By holding an election in May, the victor potentially becomes a “red-shirt” freshman legislator by gaining an extra six months on his tenure without affecting term limit. Farther down the road, that can help boost chances for becoming House Speaker in 2026.
“I don’t think we should be spending taxpayers dollars if we don’t need to, but my understanding is the Republican governor called this election because it’s in their benefit to call it now,” said Diez.
Vargas called the assertion “100 percent false.” And the Florida Democratic Party not only criticized Scott recently for not holding special elections to replace Latvala and Hahnfeldt, it also sued the state unsuccessfully last year to try and force an expedited special election to fill the seat before the ongoing legislative session.
“This isn’t about politics,” a party spokeswoman wrote last week in a press release. “This is about ensuring all Floridians have access to the services they need.”

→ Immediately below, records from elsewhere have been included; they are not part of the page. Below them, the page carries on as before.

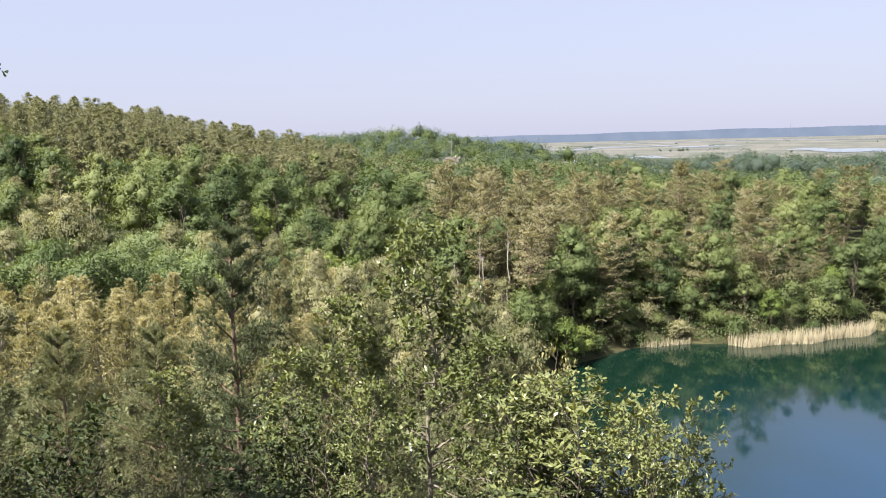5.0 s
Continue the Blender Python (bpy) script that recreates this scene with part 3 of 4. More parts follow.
for kind, a, r, s in ((BRIGHTS[0], 23.9, 160, 0.95), (GREENS[2], 22.4, 161, 0.62), (BRIGHTS[1], 25.2, 165.5, 0.7), (SHORE_PINES[0], 26.6, 173, 0.85), (SHORE_PINES[2], 27.4, 178, 0.9), (SHORE_PINES[1], 33.2, 190, 0.98), (SHORE_PINES[2], 34.6, 192, 0.95), (SHORE_PINES[0], 37.6, 196, 0.95), (SHORE_PINES[1], 30.5, 186, 0.9), (BRIGHTS[1], 41.6, 205, 0.9), (GREENS[0], 50.6, 240, 0.85), (DARKS[0], 51.6, 246, 0.9), (DARKS[1], 46.0, 222, 0.85),
                      (BUSHES[0], 25.3, 165.5, 0.9), (BUSHES[1], 26.3, 169.5, 0.9), (GREENS[1], 26.0, 172, 0.6), (BUSHES[3], 27.5, 175, 0.9), (BUSHES[1], 28.7, 178.5, 0.7), (BUSHES[0], 23.8, 160, 0.8),
                      (BIRCHES[0], 54.6, 252, 1.25), (BIRCHES[2], 55.5, 256, 1.1), (BIRCHES[1], 56.2, 252, 1.0), (BUSHES[2], 56.6, 249, 1.0), (BUSHES[2], 57.2, 247, 0.8), (BUSHES[2], 55.8, 246, 0.8), (BIRCHES[1], 53.4, 245, 0.8)):
    plant(kind, *polar(a, r), s, a, 0.3)
scatter([(GREENS, 4), (PINES, 4), (DARKS, 3)], (24, 57), (165, 325), 12.5, 0.95, 0.15, keep=lambda a, r: r >= 216 + (a - 36) * 3.6)
scatter([(GREENS, 3), (DARKS, 4.5), (BRIGHTS, 0.8), (BIRCHES, 1.2), (BUSHES, 1)], (57.5, 72.1), (278, 372), 8.5, 0.62, 0.22, 2.5)
scatter([(BUSHES, 1)], (58, 72.7), (270, 345), 4.2, 1.0, 0.3, 0.5, keep=lambda a, r: float(lake_distance(*polar(a, r))) < 6)
scatter([(DARKS, 3), (GREENS, 2), (BUSHES, 3)], (71, 90), (362, 420), 13.0, 0.42, 0.25)
scatter([(BUSHES, 3), (DARKS, 1)], (75.7, 78.6), (322, 352), 5.0, 0.75, 0.3, 1.0)
scatter([(BUSHES, 1)], (71.5, 92), (346, 358), 4.5, 0.7, 0.3, 1.0)
for kind, a, r, s in ((DARKS[0], 72.1, 396, 0.85), (DARKS[1], 73.1, 412, 0.98), (DARKS[0], 73.8, 402, 0.7), (DARKS[1], 70.5, 402, 0.7), (DARKS[1], 77.0, 405, 0.5), (GREENS[0], 79.9, 425, 0.5), (GREENS[1], 71.6, 378, 0.6)):
    plant(kind, *polar(a, r), s, a, 0.2)
for kind, a, r, s in ((GREENS[1], 76.8, 330, 0.42), (DARKS[0], 77.6, 333, 0.55), (BUSHES[0], 76.2, 328, 1.0), (BUSHES[1], 77.4, 326, 1.0), (GREENS[0], 78.4, 335, 0.4), (DARKS[0], 78.0, 346, 0.78), (GREENS[0], 78.7, 343, 0.5), (GREENS[1], 77.3, 342, 0.5), (DARKS[1], 76.5, 339, 0.36), (BUSHES[0], 77.1, 337, 1.2), (BUSHES[1], 78.2, 337, 1.1), (GREENS[2], 82.0, 342, 0.4), (DARKS[1], 82.8, 345, 0.5), (DARKS[1], 72.2, 350, 0.42), (GREENS[0], 71.5, 345, 0.45)):
    plant(kind, *polar(a, r), s, a, 0.2)
scatter([(BUSHES, 3), (DARKS, 1)], (81.5, 86), (335, 360), 5.0, 0.8, 0.3, 1.0)


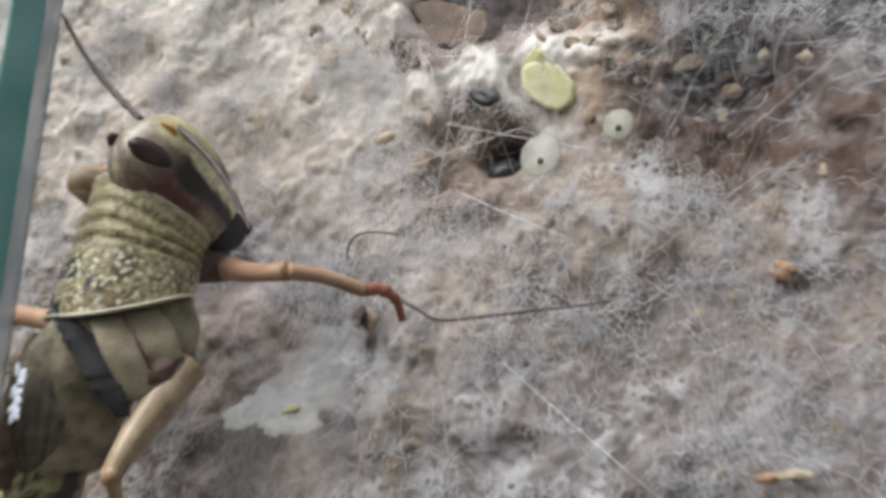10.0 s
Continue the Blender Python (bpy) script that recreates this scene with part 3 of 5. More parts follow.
def limb(points, radii, rings=20, around=10, flat=1.0, bumps=0.0, seed=0):
    """A tapered round limb along a smooth path."""
    rows = spline(np.c_[np.asarray(points, float), np.asarray(radii, float)], rings)
    p, r = rows[:, :3], np.maximum(rows[:, 3], 0.01)
    if bumps:
        r = r * (1 + bumps * rng(seed).normal(0, 1, len(r)))
    t = np.gradient(p, axis=0)
    t /= np.linalg.norm(t, axis=1, keepdims=True)
    side = np.cross(t, [0.02, 1.0, 0.03])
    side /= np.linalg.norm(side, axis=1, keepdims=True)
    other = np.cross(t, side)
    v, f, s, th = loft(p, side * r[:, None], other * r[:, None] * flat, around)
    return v, f


def lump(centre, axes, rough=0.12, seed=0, level=3):
    """An uneven rounded lump; axes: three vectors of half sizes."""
    bm = bmesh.new()
    bmesh.ops.create_icosphere(bm, subdivisions=level, radius=1.0)
    v = np.array([q.co[:] for q in bm.verts])
    f = [[q.index for q in p.verts] for p in bm.faces]
    bm.free()
    g = rng(seed)
    k = np.ones(len(v))
    for j in range(4):
        w = g.normal(0, 1.6 * (j + 1) ** 0.7, 3)
        k = k + rough / (j + 1) * np.sin(v @ w + g.uniform(0, 6))
    return np.asarray(centre, float) + (v * k[:, None]) @ np.asarray(axes, float), f


def flake(centre, axes, thick, bend, jag, seed):
    """A thin curled scrap with a torn outline; axes: two half sizes in its sheet and the direction of its face."""
    g = rng(seed)
    n, rings = 36, 7
    th = np.arange(n) * 2 * math.pi / n
    edge = np.ones(n)
    for k in range(2, 10):
        edge = edge + jag / k ** 0.7 * g.normal() * np.cos(k * th + g.uniform(0, 6))
    a, b, c = (np.asarray(q, float) for q in axes)
    c = c / np.linalg.norm(c)
    rows, turn = [], g.uniform(0, 6)
    for k in np.linspace(0.02, 1, rings):
        u, w = edge * k * np.cos(th), edge * k * np.sin(th)
        h = bend * (u * math.cos(turn) + w * math.sin(turn)) ** 2 + 0.12 * bend * np.sin(5 * u + 3 * w + seed) + 0.1 * g.normal(0, 1, n) * k * thick
        rows.append(np.asarray(centre, float) + u[:, None] * a + w[:, None] * b + h[:, None] * c)
    top = np.concatenate(rows)
    v = np.concatenate([top, top - c * thick])
    i = np.arange(rings * n).reshape(rings, n)
    m = np.roll(i, -1, 1)
    q = np.stack([i[:-1], i[1:], m[1:], m[:-1]], -1).reshape(-1, 4)
    o = rings * n
    faces = q.tolist() + (q[:, ::-1] + o).tolist() + [[i[-1, k], i[-1, k] + o, m[-1, k] + o, m[-1, k]] for k in range(n)] + [i[0].tolist(), (i[0, ::-1] + o).tolist()]
    return v, faces


def turned(a, b, c, angle, tip=0.0):
    """Half axes a (in the plane, at the angle), b (across it) and c (towards the glass)."""
    ca, sa = math.cos(radians(angle)), math.sin(radians(angle))
    return [(a * ca, -a * math.sin(radians(tip)), a * sa), (-b * sa, 0, b * ca), (0, -c, 0)]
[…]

Corley, the Pasco County supervisor, and Pinellas elections supervisor Deborah Clark disagree. They say that as as Latvala’s long and slow fall from power became more likely to end in his resignation, they proactively reached out to the state to ask that Scott not put the voters through multiple elections over one seat.
Miami-Dade’s White, on the other hand, took a more neutral stance, telling Scott’s elections department that she’d accept its decision after the State Department emailed to say that a special election was “on the horizon.” Once the state decided to hold an election, voting timelines laid out in state law pushed the primaries into February and the general into May.
“I will of course comply with whatever date the Governor deems appropriate for these elections,” White wrote to Maria Matthews, director of Florida’s Division of Elections.
Vargas is taking a similar attitude, saying “I don’t make the rules.” But he says the relentless campaigning will result in an elected representative who knows the district well, and agrees that it’s important to have an elected representative in the seat year-round, not just during the ongoing legislative session.
“A legislator’s job isn’t just two months out of the year,” he said. “It’s year-round.”